774 F. Supp. at 1437 .
This court agrees that it is simpler and more logical to apply the same method of apportionment to both indemnity costs and defense costs. In the absence of binding authority or any clear indication in Pennsylvania law to the contrary, it will therefore apportion defense as well as liability costs on a pro rata basis in proportion to the policy limits of the two insurers.
For reasons stated above, including the Pennsylvania legislature's approval of the pro rata method of apportionment with regard to policy limits in another area of insurance, the decision of the United States Court of Appeals in Transport Indemnity, and persuasive authority cited, this court holds that the two insurers remaining in the case, both insuring Jefferson Duncan's accident on the same basis, shall share the indemnification and defense costs in proportion to their policy limits as those were found to be in this court's prior memorandum opinion dated February 22, 1993. An appropriate order follows.

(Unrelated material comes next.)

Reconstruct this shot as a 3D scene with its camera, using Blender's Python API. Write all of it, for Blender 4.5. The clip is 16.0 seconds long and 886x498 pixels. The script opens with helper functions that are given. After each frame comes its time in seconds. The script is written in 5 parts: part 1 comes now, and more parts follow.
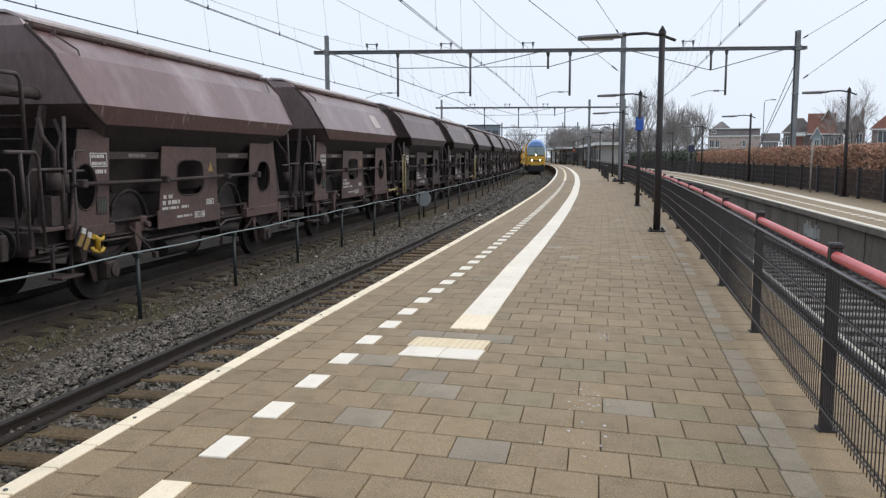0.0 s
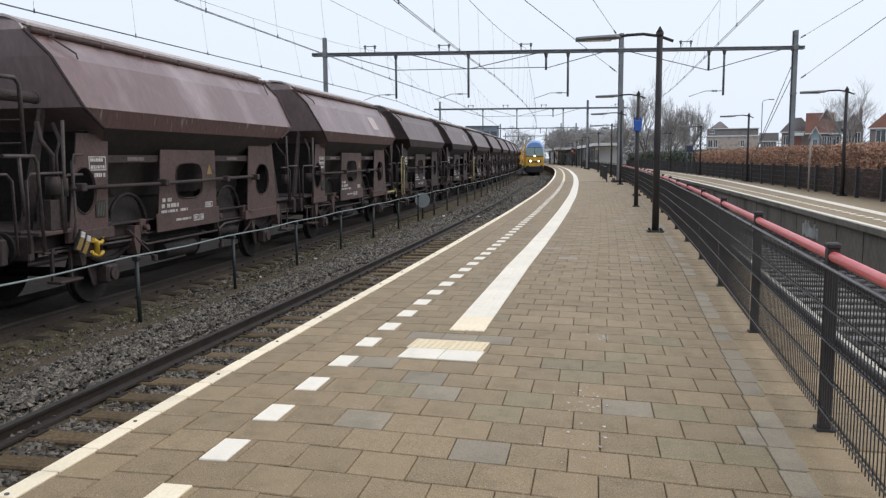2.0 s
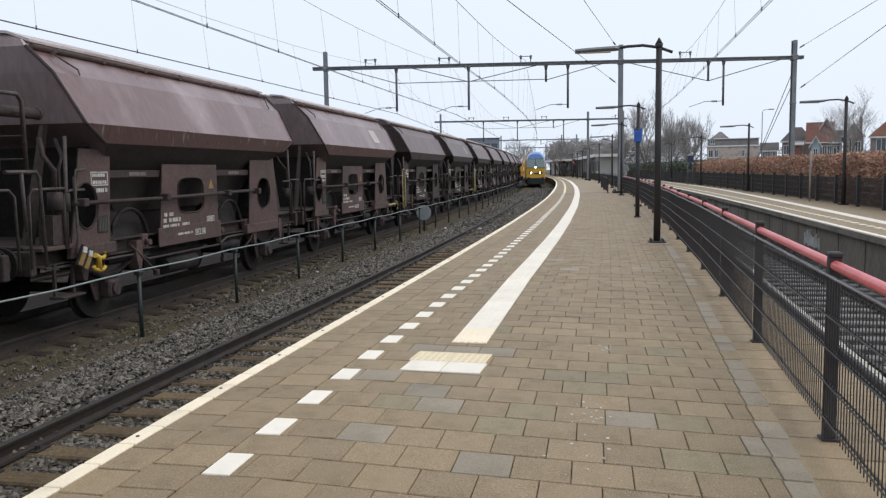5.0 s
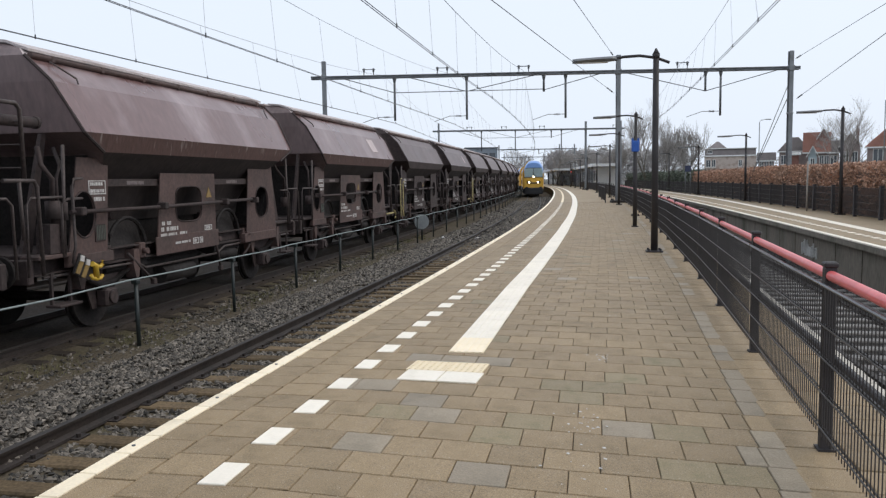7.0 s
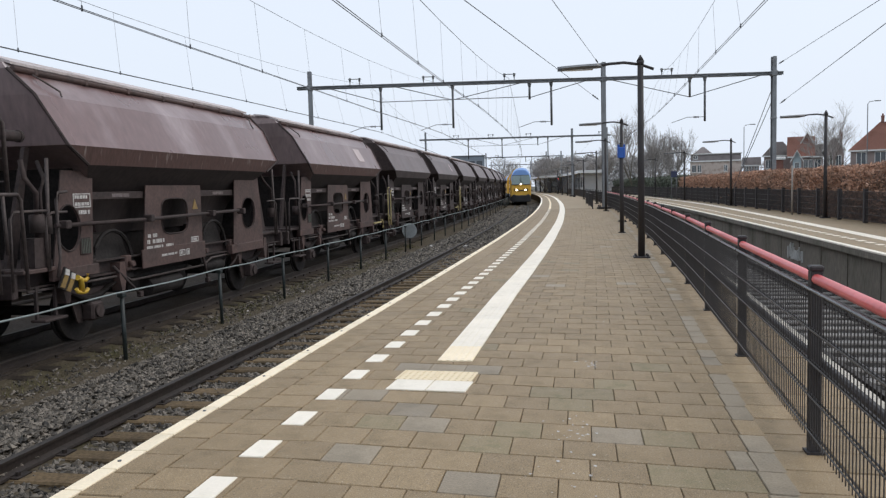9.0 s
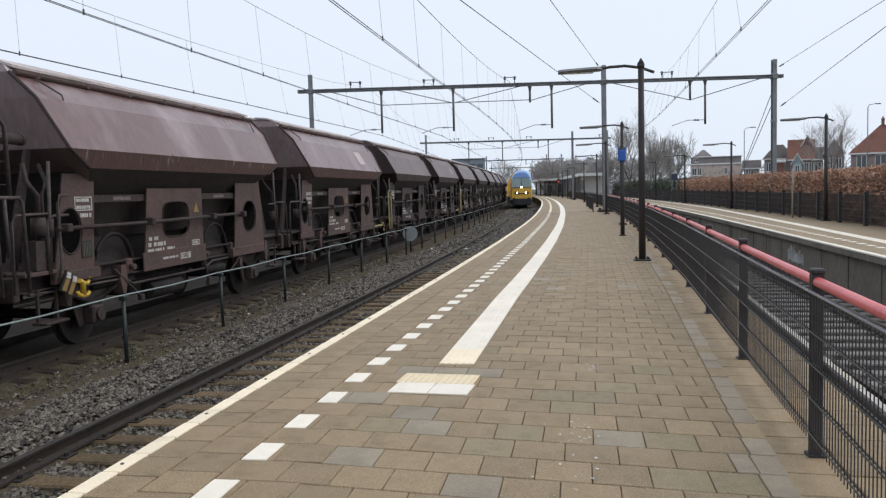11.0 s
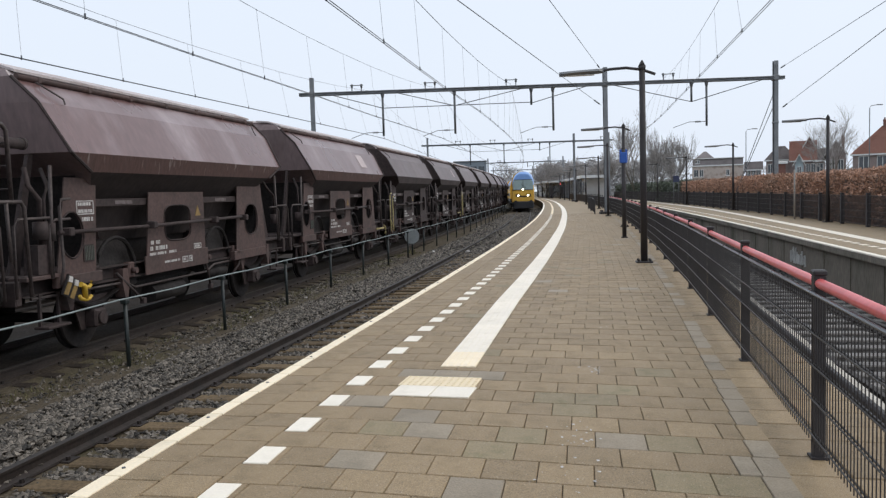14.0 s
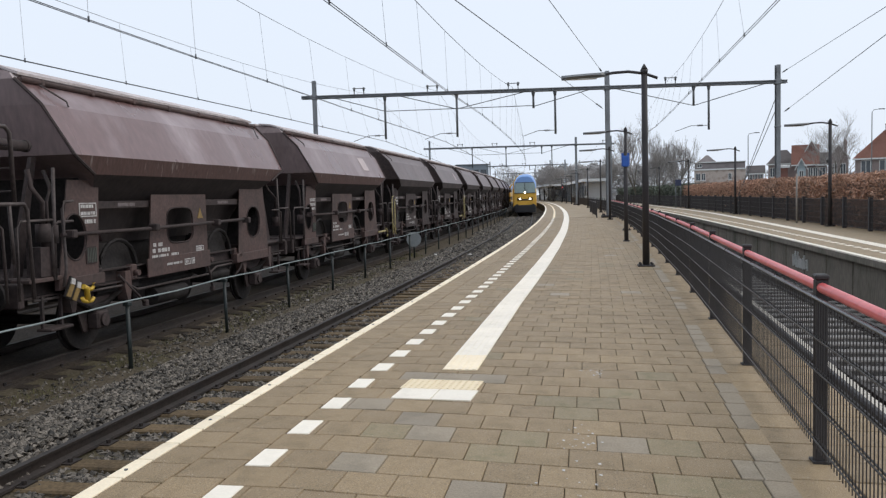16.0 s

AND NOW, this 14th day of May, 1993, upon consideration of the joint supplemental motion for summary judgment of plaintiff, Continental Insurance Company and defendant, Aetna Casualty & Surety Company, the briefs and the responses thereto, it is hereby ORDERED that Continental and Aetna shall share indemnification and defense costs in this case on a pro rata basis in proportion to their respective policy limits as those were determined in this court's prior memorandum opinion dated February 22, 1993.